While the sufferings and joy are all there, what you all need is to know how to sense it in the empty dark silence.

A small capital city enveloped in so much diversity and fusion in languages, identities, foods, buildings, houses to fashion, entertainment and heritage - it appeared challenging to pick and choose one single item to link and define Pristina.

This city surely lacks the all-out glamour, glitz, opulence, an appealing nightlife to London, Paris, New York or Moscow, but it has its own inherent character. The light-minded, happy-go-lucky type of city dwellers, mostly young and coming out of a diverse background makes Pristina a seemingly cosy town.   
 
At best, I can compare Pristina to the box of assorted sweets I buy from my favourite sweetmeat shop in Dhaka.

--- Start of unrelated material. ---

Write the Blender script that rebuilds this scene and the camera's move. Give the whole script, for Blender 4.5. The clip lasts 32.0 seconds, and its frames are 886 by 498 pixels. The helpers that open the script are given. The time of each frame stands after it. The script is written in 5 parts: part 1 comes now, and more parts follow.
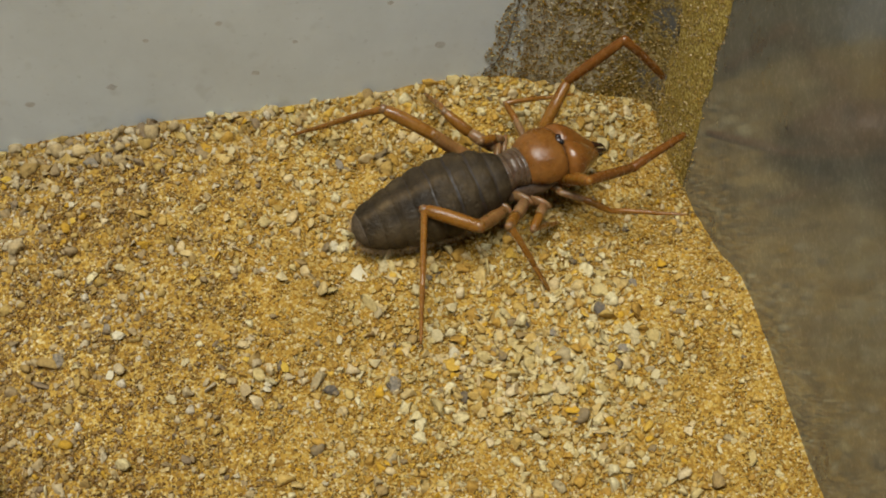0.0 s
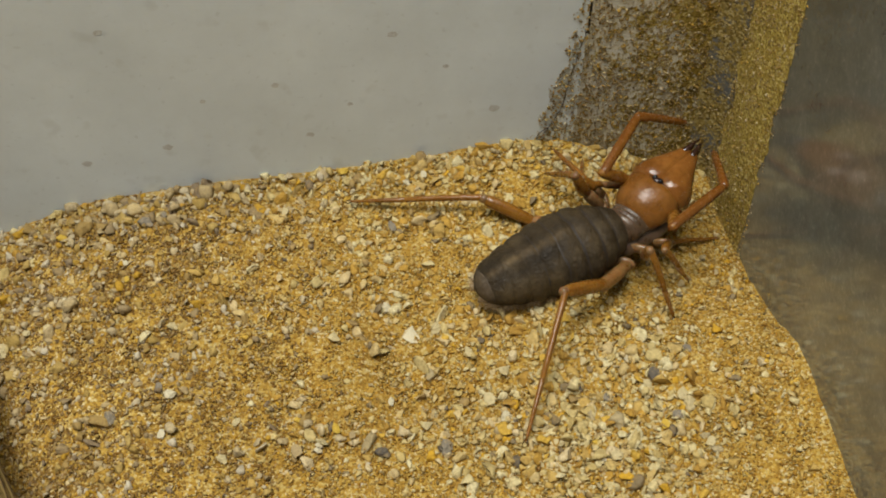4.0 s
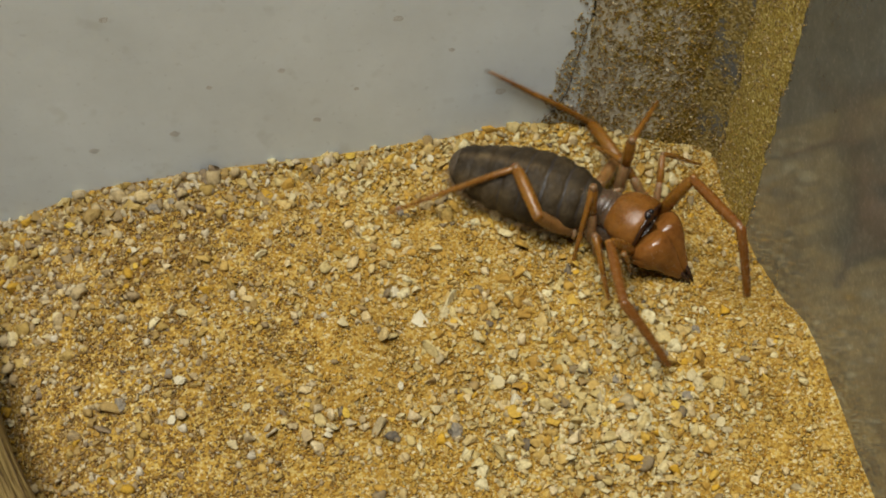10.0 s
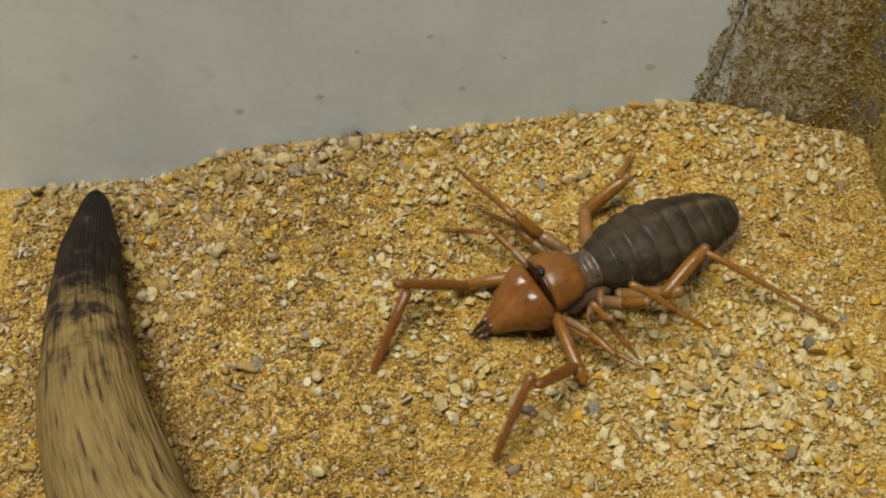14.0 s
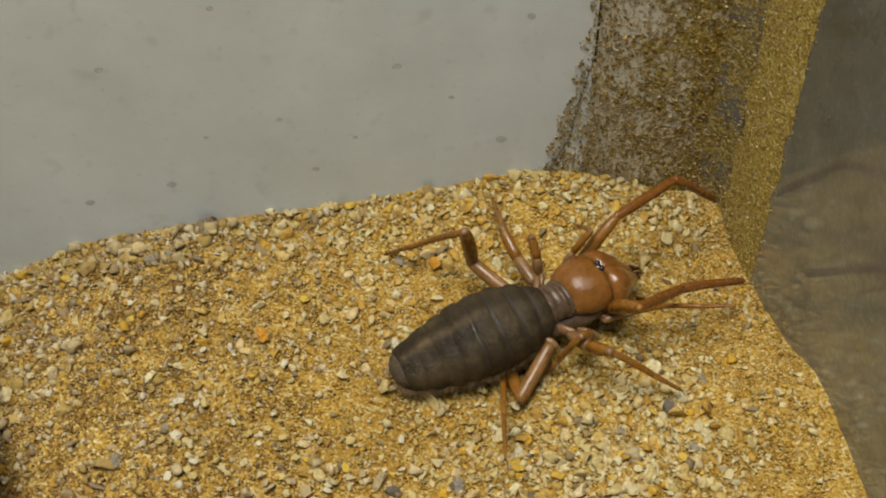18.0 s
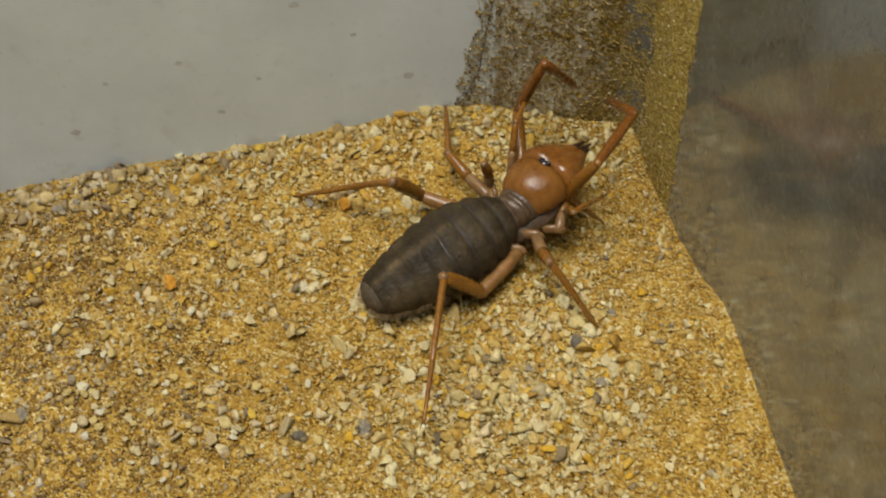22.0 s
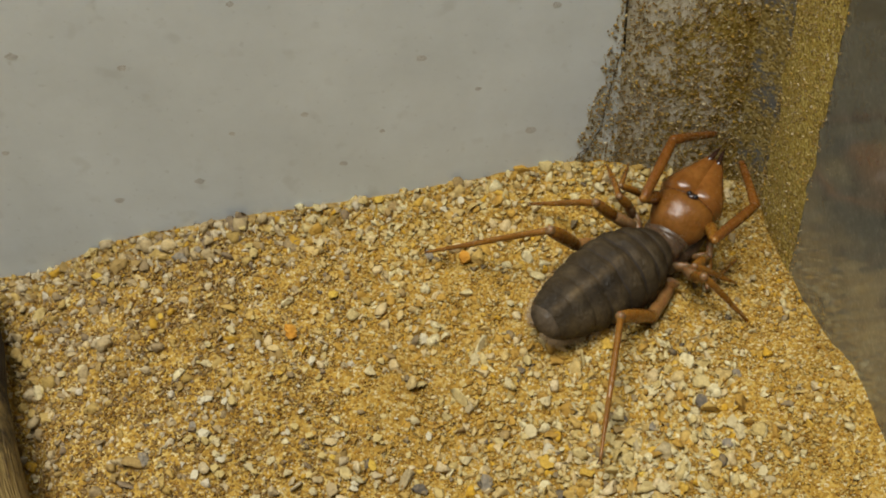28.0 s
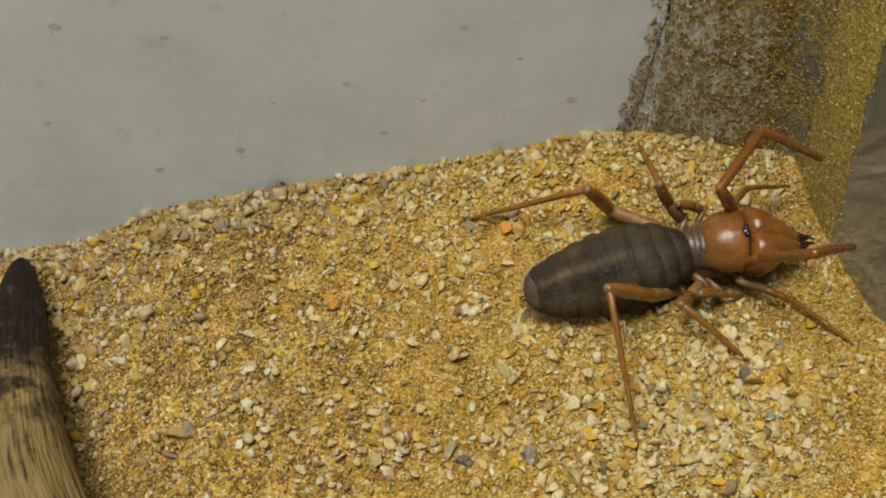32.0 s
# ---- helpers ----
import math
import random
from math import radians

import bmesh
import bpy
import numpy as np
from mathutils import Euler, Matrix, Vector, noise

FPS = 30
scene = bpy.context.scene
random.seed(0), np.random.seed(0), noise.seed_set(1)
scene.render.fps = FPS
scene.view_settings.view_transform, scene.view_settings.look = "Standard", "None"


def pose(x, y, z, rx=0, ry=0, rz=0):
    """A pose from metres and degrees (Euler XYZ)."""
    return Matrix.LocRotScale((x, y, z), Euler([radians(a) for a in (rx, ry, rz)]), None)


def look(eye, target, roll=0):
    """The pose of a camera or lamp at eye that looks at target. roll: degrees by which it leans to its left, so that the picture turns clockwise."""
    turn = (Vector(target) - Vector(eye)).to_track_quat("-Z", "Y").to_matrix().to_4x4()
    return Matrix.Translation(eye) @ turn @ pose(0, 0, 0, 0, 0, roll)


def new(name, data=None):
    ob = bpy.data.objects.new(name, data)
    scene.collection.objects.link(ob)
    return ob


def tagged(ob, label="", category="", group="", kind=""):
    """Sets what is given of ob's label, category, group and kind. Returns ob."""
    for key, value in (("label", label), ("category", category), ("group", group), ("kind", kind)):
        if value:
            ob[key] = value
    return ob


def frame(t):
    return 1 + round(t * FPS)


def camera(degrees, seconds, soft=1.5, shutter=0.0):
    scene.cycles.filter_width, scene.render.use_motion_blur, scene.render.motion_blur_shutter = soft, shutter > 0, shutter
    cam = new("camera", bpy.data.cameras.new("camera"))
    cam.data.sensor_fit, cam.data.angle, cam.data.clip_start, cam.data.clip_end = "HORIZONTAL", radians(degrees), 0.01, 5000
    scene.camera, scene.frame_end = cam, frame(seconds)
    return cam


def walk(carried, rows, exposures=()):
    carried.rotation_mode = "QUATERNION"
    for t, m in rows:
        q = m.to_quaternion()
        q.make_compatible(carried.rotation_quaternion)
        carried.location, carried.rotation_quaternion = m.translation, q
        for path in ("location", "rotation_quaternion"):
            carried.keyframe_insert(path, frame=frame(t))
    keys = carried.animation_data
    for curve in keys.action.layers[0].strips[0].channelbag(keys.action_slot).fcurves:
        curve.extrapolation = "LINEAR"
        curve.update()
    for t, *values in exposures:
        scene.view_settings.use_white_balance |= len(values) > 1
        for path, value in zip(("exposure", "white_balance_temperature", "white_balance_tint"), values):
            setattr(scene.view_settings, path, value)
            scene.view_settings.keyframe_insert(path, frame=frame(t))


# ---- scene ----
LENS = 36.0
cam = camera(LENS, 32.0, soft=1.85, shutter=0.3)

MM = 0.001
# seconds, eye x y z in millimetres, heading to the right of +y, tilt down, roll in degrees
PATH = [
    (0, -13.88, -163.80, 178.59, 10.576, 53.315, 2.788),
    (0.5, -14.18, -163.64, 178.24, 10.313, 53.414, 2.719),
    (1, -13.96, -163.83, 177.69, 9.658, 53.360, 2.330),
    (1.5, -14.22, -163.66, 177.39, 9.235, 53.200, 2.020),
    (2, -14.13, -163.47, 177.59, 9.514, 52.759, 2.187),
    (2.5, -14.92, -164.34, 177.58, 9.250, 51.695, 1.869),
    (3, -14.88, -164.18, 177.56, 8.440, 51.093, 1.438),
    (3.5, -16.22, -163.99, 177.41, 8.038, 50.693, 1.280),
    (5.5, -16.37, -164.03, 176.96, 6.893, 50.157, 0.938),
    (6, -15.44, -164.70, 176.04, 6.001, 49.995, 0.007),
    (6.5, -16.01, -164.44, 175.49, 5.965, 49.907, -0.271),
    (7, -16.16, -164.54, 175.44, 5.668, 49.872, -0.518),
    (7.5, -16.56, -164.44, 175.60, 5.969, 50.002, -0.397),
    (8, -16.20, -164.64, 175.75, 6.266, 50.230, -0.301),
    (8.5, -16.28, -164.35, 175.86, 6.329, 50.446, -0.541),
    (9, -16.05, -164.22, 176.22, 6.593, 50.757, -0.298),
    (9.5, -16.04, -164.42, 176.22, 6.843, 50.808, -0.061),
    (10, -16.85, -164.01, 177.41, 7.541, 51.131, 0.537),
    (10.5, -16.52, -164.18, 177.03, 7.472, 51.165, 0.442),
    (11, -15.87, -163.98, 176.67, 7.269, 51.226, 0.182),
    (11.5, -16.64, -163.56, 176.35, 6.344, 51.278, -0.261),
    (12, -17.77, -163.68, 176.83, 6.058, 51.392, -0.306),
    (12.5, -18.65, -163.70, 177.17, 6.193, 51.530, -0.066),
    (13, -19.32, -163.62, 175.81, 5.565, 51.556, -0.234),
    (13.5, -23.12, -163.77, 174.43, 1.498, 51.257, -2.493),
    (15.5, -22.24, -163.41, 169.40, 0.013, 53.839, -1.883),
    (16, -13.69, -167.07, 166.23, 3.757, 54.106, -0.699),
    (16.5, -8.35, -169.67, 165.25, 5.100, 54.283, -0.233),
    (17, -4.89, -168.63, 166.17, 6.390, 53.145, 0.002),
    (17.5, -7.49, -165.24, 169.34, 7.368, 50.631, 0.099),
    (18, -15.71, -162.13, 174.46, 7.125, 48.952, -0.221),
    (18.5, -18.21, -161.61, 176.65, 6.766, 49.779, -0.440),
    (19, -15.57, -162.45, 174.95, 5.870, 50.741, -0.783),
    (19.5, -13.38, -162.41, 174.39, 5.979, 51.574, -1.185),
    (20, -5.77, -163.23, 173.30, 7.366, 51.780, -1.190),
    (20.5, -0.20, -160.96, 175.18, 8.658, 53.039, -0.824),
    (21, 1.68, -161.45, 175.37, 10.072, 53.570, 0.215),
    (21.5, 1.13, -162.49, 173.63, 9.345, 53.119, -0.339),
    (22, -0.98, -160.85, 173.96, 7.136, 52.116, -2.071),
    (22.5, -4.41, -162.03, 172.84, 5.472, 49.337, -2.854),
    (23, -6.43, -159.86, 174.13, 4.162, 48.542, -3.393),
    (23.5, -8.06, -158.71, 174.33, 3.338, 48.979, -3.636),
    (24, -8.55, -159.23, 173.59, 2.824, 49.366, -3.857),
    (24.5, -8.38, -159.42, 173.46, 2.987, 49.923, -3.826),
    (25, -8.78, -159.59, 173.17, 3.065, 49.986, -3.883),
    (25.5, -8.82, -160.38, 172.40, 2.434, 49.488, -4.333),
    (27.5, -8.94, -160.18, 172.77, 2.929, 49.790, -4.100),
    (28, -9.30, -159.97, 172.97, 2.800, 49.441, -4.189),
    (28.5, -9.62, -160.21, 172.65, 2.350, 49.015, -4.338),
    (29, -9.83, -159.13, 173.44, 2.351, 49.346, -4.245),
    (29.5, -10.61, -159.65, 172.97, 2.206, 49.192, -4.250),
    (30, -10.86, -159.76, 173.07, 1.997, 49.026, -4.399),
    (30.5, -11.05, -158.81, 173.11, 1.868, 49.430, -4.663),
    (31, -11.72, -159.32, 172.51, 1.551, 49.875, -4.869),
    (31.5, -11.45, -159.17, 172.88, 1.049, 50.343, -5.256),
    (32, -13.44, -158.01, 174.27, 1.657, 51.115, -4.966),
]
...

It is a mix of at least a half a dozen of sweets 2-4 pieces of each variety, until a kilogramme is filled.

The dilemma, however, I always struggle in picking and preferring one over the other. Once I gobble down a variety, it gets instantly vanished and then begins the next struggle.

Whatever, midnight never lasts for long and there is no point pro-longing and then wiping out the charm of it.

While the night remains, better get back to the hotel and enjoy the silence by re-living that epic Francis Bacon line - silence is the sleep that nourishes wisdom. Adding further, silence - both a noun and a verb hardly exist in chaotic Dhakas whatever hour.

None had ever said that nights were only meant for sleeping.